- _What is needed_: Return the line containing "# ---- helpers", the line containing "what is given", and every line between them, exactly as they stand. Output nothing else.

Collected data
○ ○ ○

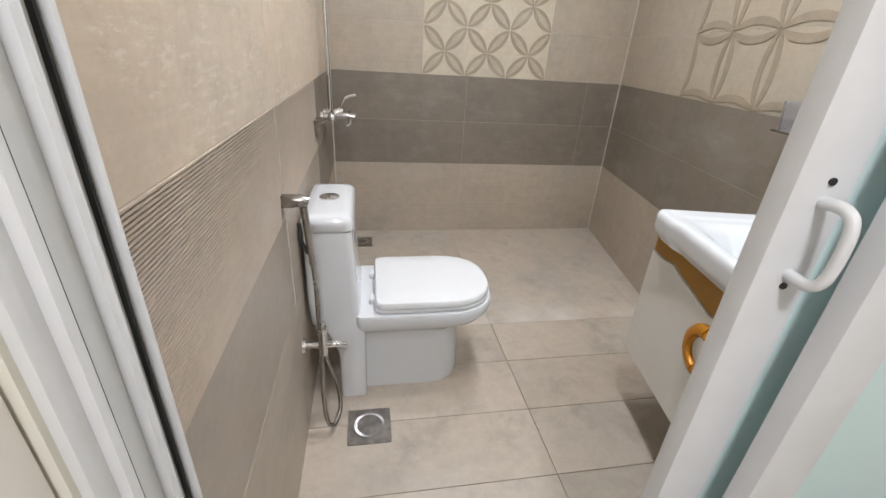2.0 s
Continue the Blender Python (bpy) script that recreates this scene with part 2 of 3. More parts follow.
n = Nodes("mirror", 0.015, 1.0)
n.colour((0.66, 0.68, 0.67))
MIRROR = n.m

n = Nodes("clear glass", 0.02)
n.colour((0.95, 0.97, 0.97))
n.b.inputs["Transmission Weight"].default_value = 1.0
n.b.inputs["IOR"].default_value = 1.2
GLASS = n.m

n = Nodes("fine insect mesh", 0.8)
n.colour((0.33, 0.32, 0.37))
n.b.inputs["Alpha"].default_value = 0.62
MESH = n.m

# ---------- mesh helpers ----------


def finish(bm, name, mat, smooth=False):
    bmesh.ops.recalc_face_normals(bm, faces=bm.faces[:])
    me = bpy.data.meshes.new(name)
    bm.to_mesh(me)
    bm.free()
    me.materials.append(mat)
    if smooth:
        for p in me.polygons:
            p.use_smooth = True
        me.set_sharp_from_angle(angle=radians(38))
    return me


def part(name, bm, material, parent, label="", smooth=True):
    ob = new(name, finish(bm, name, material, smooth))
    ob.parent = parent
    return tagged(ob, label)


def thing(name, m, label, category, group="", kind=""):
    ob = new(name)
    ob.empty_display_size = 0.05
    ob.matrix_world = m
    return tagged(ob, label, category, group, kind)


def structure(name, bm, material, label, category):
    return tagged(new(name, finish(bm, name, material)), label, category, kind="structure")


def box(lo, hi, bevel=0.0, seg=2, bm=None):
    own = bmesh.new()
    bmesh.ops.create_cube(own, size=1)
    for vert in own.verts:
        vert.co = Vector([(lo[i] + hi[i]) / 2 + vert.co[i] * (hi[i] - lo[i]) for i in range(3)])
    if bevel:
        bmesh.ops.bevel(own, geom=own.edges[:], offset=bevel, segments=seg, profile=0.7, affect="EDGES")
    return join(bm, own)


def join(bm, own):
    if bm is None:
        return own
    me = bpy.data.meshes.new("tmp")
    own.to_mesh(me)
    own.free()
    bm.from_mesh(me)
    bpy.data.meshes.remove(me)
    return bm


def prism(poly, lo, hi, axes=(0, 1, 2), bm=None, bevel=0.0, seg=2):
    """A flat outline in two axes, drawn out along the third from lo to hi."""
    own = bmesh.new()
    rings = []
    for h in (lo, hi):
        ring = []
        for a, b in poly:
            co = [0, 0, 0]
            co[axes[0]], co[axes[1]], co[axes[2]] = a, b, h
            ring.append(own.verts.new(co))
        rings.append(ring)
    own.faces.new(rings[0])
    own.faces.new(rings[1])
    for i in range(len(poly)):
        j = (i + 1) % len(poly)
        own.faces.new((rings[0][i], rings[0][j], rings[1][j], rings[1][i]))
    bmesh.ops.recalc_face_normals(own, faces=own.faces[:])
    if bevel:
        rim = [e for e in own.edges if len(e.link_faces) == 2 and e.calc_face_angle(0) > 0.6]
        bmesh.ops.bevel(own, geom=rim, offset=bevel, segments=seg, profile=0.6, affect="EDGES")
    return join(bm, own)


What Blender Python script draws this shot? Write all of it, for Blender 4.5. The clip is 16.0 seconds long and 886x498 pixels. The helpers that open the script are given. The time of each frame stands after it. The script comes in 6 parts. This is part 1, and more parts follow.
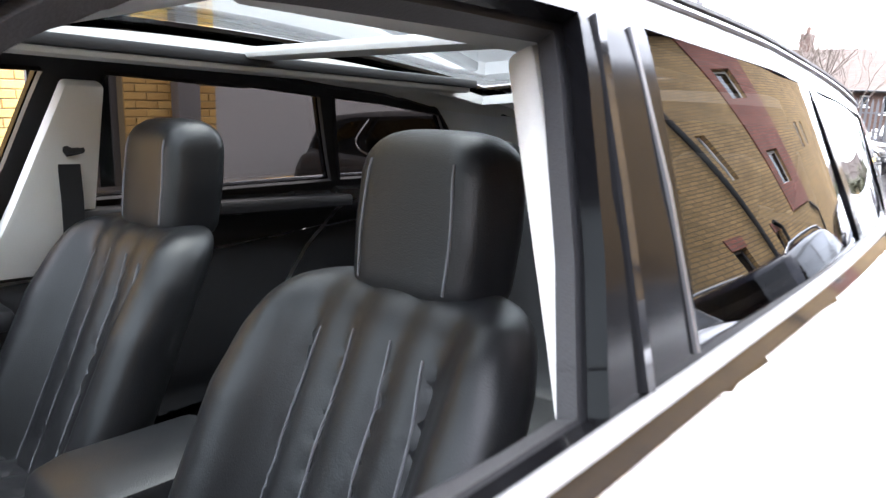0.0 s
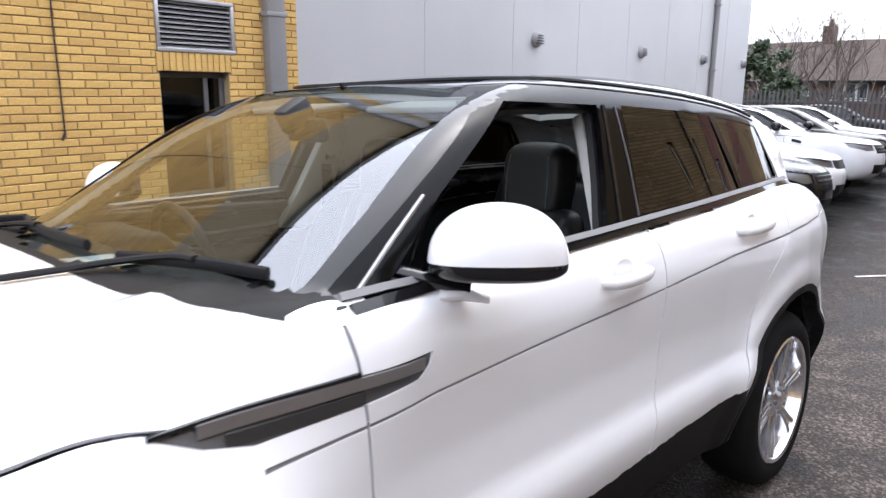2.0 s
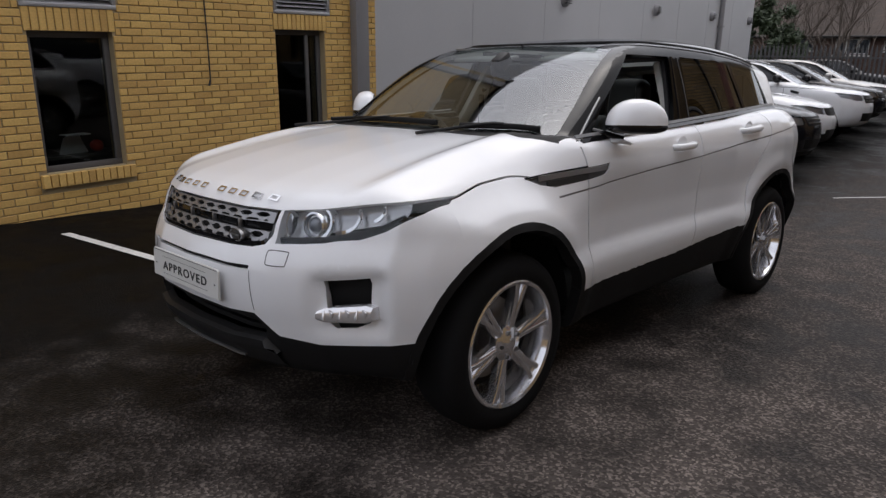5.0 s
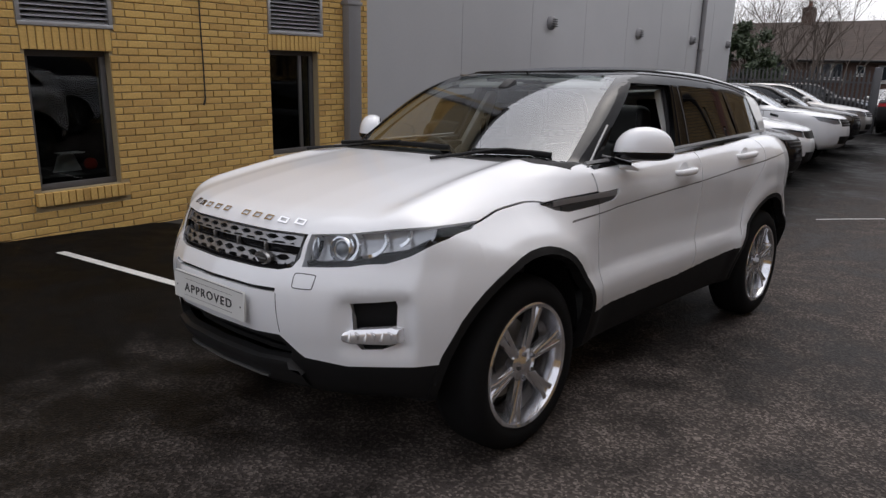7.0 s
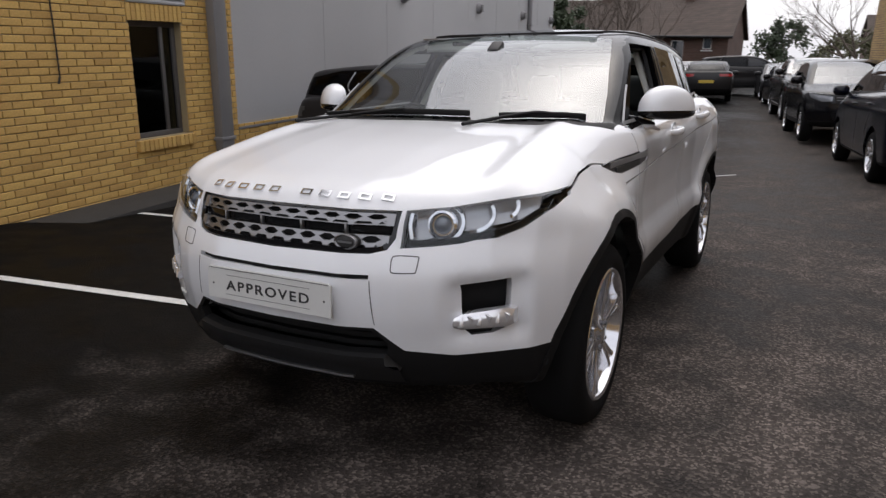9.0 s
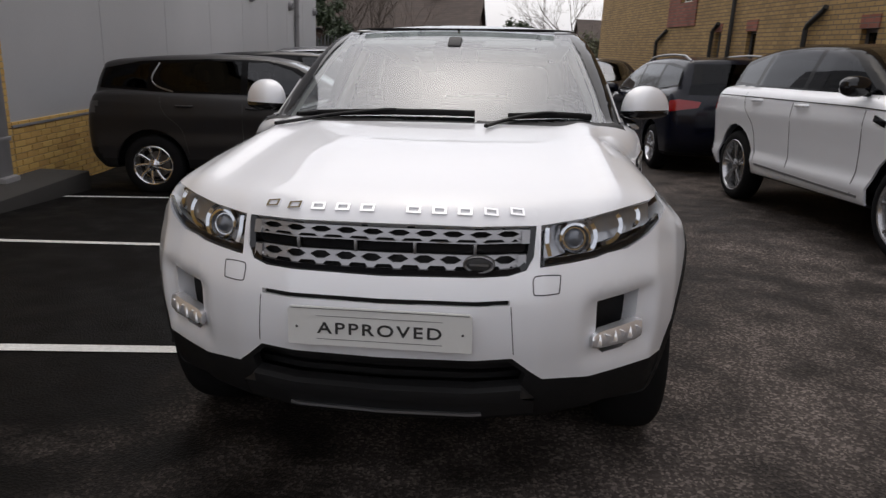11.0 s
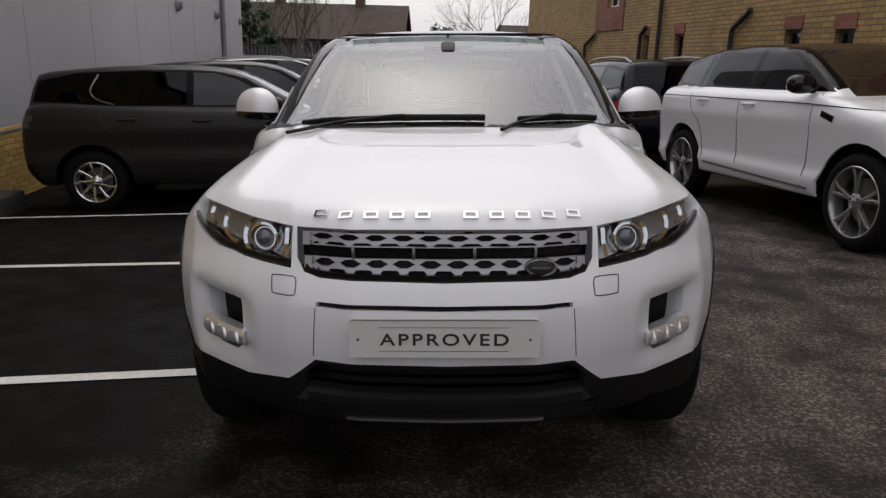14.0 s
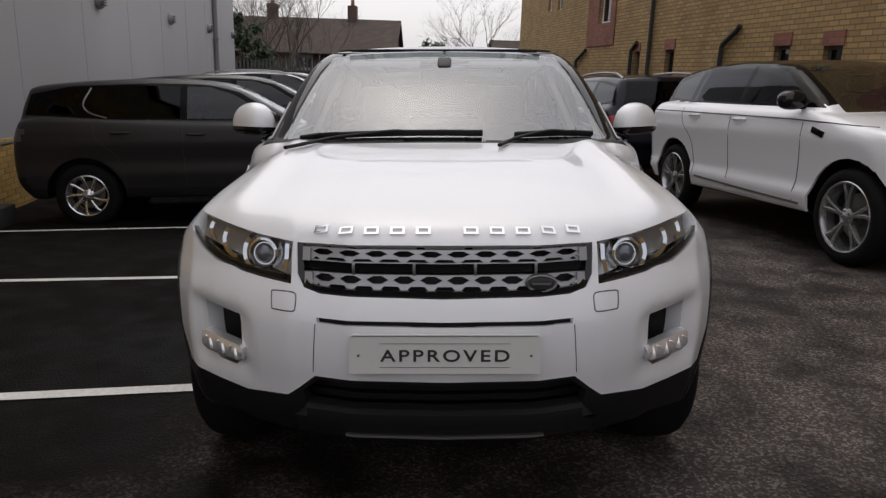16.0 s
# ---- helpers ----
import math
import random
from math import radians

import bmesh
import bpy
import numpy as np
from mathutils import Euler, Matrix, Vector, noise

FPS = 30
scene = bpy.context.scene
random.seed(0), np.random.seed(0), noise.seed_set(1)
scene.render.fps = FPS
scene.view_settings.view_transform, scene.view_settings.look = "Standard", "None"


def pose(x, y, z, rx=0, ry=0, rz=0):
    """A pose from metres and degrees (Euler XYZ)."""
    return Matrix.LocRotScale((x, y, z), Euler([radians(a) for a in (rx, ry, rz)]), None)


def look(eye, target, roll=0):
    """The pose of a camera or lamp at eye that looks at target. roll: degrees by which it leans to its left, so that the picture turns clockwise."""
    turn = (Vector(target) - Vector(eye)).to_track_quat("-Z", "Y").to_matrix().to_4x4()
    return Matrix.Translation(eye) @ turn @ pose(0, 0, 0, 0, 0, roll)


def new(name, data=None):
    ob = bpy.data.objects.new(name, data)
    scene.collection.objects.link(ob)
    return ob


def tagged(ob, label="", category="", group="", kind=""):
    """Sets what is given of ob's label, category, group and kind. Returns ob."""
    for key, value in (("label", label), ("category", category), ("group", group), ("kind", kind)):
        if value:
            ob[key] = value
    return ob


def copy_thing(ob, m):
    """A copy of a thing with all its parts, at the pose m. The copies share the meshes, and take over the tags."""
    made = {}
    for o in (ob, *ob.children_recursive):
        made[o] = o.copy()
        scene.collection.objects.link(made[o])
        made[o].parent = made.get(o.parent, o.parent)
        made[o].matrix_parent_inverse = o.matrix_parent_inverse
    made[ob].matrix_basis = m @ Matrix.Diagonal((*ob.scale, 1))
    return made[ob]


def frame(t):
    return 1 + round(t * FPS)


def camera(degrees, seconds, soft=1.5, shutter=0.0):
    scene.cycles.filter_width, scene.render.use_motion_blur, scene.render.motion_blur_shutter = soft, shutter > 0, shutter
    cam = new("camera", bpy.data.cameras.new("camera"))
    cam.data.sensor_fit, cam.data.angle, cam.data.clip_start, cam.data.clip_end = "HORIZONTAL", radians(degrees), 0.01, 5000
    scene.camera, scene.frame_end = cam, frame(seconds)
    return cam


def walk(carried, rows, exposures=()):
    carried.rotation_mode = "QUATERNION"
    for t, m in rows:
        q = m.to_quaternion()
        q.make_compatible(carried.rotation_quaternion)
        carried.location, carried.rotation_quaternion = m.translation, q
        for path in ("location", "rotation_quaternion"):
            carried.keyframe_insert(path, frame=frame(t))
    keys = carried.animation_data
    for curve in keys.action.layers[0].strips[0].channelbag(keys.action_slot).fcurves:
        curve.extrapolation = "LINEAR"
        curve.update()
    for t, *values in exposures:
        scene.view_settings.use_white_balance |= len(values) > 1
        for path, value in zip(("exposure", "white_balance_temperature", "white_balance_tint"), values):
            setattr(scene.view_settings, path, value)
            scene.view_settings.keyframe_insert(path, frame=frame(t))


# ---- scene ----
# The car park slopes gently; this tilts its plane out of the level.
LOT = Matrix.Rotation(radians(-2.0), 4, "X") @ Matrix.Rotation(radians(-1.8), 4, "Y")
cam = camera(64.5, 16.0, soft=1.35, shutter=0.3)
PATH = [
    (0, (1.040, -0.365, 1.402), (-0.267, 1.109, 1.054), 2.2),
    (0.3, (1.163, -0.472, 1.404), (-0.137, 1.004, 1.058), 1.6),
    (0.5, (1.256, -0.600, 1.432), (-0.050, 0.870, 1.068), 0.2),
    (1, (1.428, -0.844, 1.458), (0.063, 0.569, 1.083), 0.7),
    (1.5, (1.570, -1.196, 1.435), (0.223, 0.235, 1.064), 0.0),
    (2, (1.786, -1.557, 1.448), (0.419, -0.139, 1.1), 0.5),
    (2.5, (1.965, -1.991, 1.431), (0.506, -0.703, 0.972), -0.0),
    (3, (2.098, -2.411, 1.384), (0.642, -1.126, 0.906), 0.6),
    (3.5, (2.246, -2.758, 1.352), (0.828, -1.443, 0.84), -0.8),
    (6, (2.558, -3.547, 1.41), (1.242, -2.104, 0.981), 1.5),
    (6.5, (2.548, -3.565, 1.416), (1.242, -2.11, 0.996), 1.2),
    (7, (2.449, -3.545, 1.41), (1.132, -2.098, 0.991), 1.2),
    (7.5, (2.265, -3.517, 1.401), (0.989, -2.036, 0.979), 0.9),
    (8, (2.045, -3.626, 1.379), (0.826, -2.109, 0.917), 0.8),
    (8.5, (1.823, -3.81, 1.359), (0.756, -2.185, 0.889), 1.6),
    (9, (1.546, -3.913, 1.326), (0.646, -2.189, 0.857), 0.1),
    (9.5, (1.287, -4.035, 1.348), (0.531, -2.243, 0.885), 0.3),
    (12, (0.06, -3.958, 1.319), (0.036, -2.019, 0.828), 0.1),
    (12.5, (0.048, -3.872, 1.318), (0.031, -1.933, 0.83), -0.2),
    (13, (0.028, -3.888, 1.319), (-0.014, -1.95, 0.828), -0.1),
    (13.5, (0.021, -3.97, 1.326), (-0.015, -2.031, 0.839), -0.1),
    (14, (0.024, -4.015, 1.327), (-0.004, -2.07, 0.864), -0.2),
    (14.5, (0.015, -4.024, 1.332), (-0.007, -2.075, 0.881), 0.0),
    (15, (0.003, -4.024, 1.334), (-0.012, -2.073, 0.898), 0.2),
    (15.5, (-0.002, -4.017, 1.333), (-0.011, -2.063, 0.905), 0.2),
    (16, (-0.002, -4.015, 1.334), (-0.005, -2.061, 0.908), -0.0),
]
EXPOSURES = [(0, 3.75, 6200, 10), (0.5, 3.45, 6150, 10), (1.0, 3.3, 6100, 10), (1.5, 2.85, 6100, 10), (2.0, 1.9, 6150, 10), (2.5, 0.68, 6200, 10), (3.0, 0.42, 6200, 10), (3.5, 0.33, 6350, 10),
             (6.0, 0.3, 6500, 10), (9.0, 0.45, 6650, 10), (9.7, 0.45, 6700, 10), (12.0, 0.05, 6750, 10), (16.0, 0.05, 6800, 10)]
walk(cam, [(t, LOT @ look(eye, target, roll)) for t, eye, target, roll in PATH], EXPOSURES)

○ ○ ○

- _Worked solution_:
# ---- helpers ----
import math
import random
from math import radians

import bmesh
import bpy
import numpy as np
from mathutils import Euler, Matrix, Vector, noise

FPS = 30
scene = bpy.context.scene
random.seed(0), np.random.seed(0), noise.seed_set(1)
scene.render.fps = FPS
scene.view_settings.view_transform, scene.view_settings.look = "Standard", "None"


def pose(x, y, z, rx=0, ry=0, rz=0):
    """A pose from metres and degrees (Euler XYZ)."""
    return Matrix.LocRotScale((x, y, z), Euler([radians(a) for a in (rx, ry, rz)]), None)


def look(eye, target, roll=0):
    """The pose of a camera or lamp at eye that looks at target. roll: degrees by which it leans to its left, so that the picture turns clockwise."""
    turn = (Vector(target) - Vector(eye)).to_track_quat("-Z", "Y").to_matrix().to_4x4()
    return Matrix.Translation(eye) @ turn @ pose(0, 0, 0, 0, 0, roll)


def new(name, data=None):
    ob = bpy.data.objects.new(name, data)
    scene.collection.objects.link(ob)
    return ob


def tagged(ob, label="", category="", group="", kind=""):
    """Sets what is given of ob's label, category, group and kind. Returns ob."""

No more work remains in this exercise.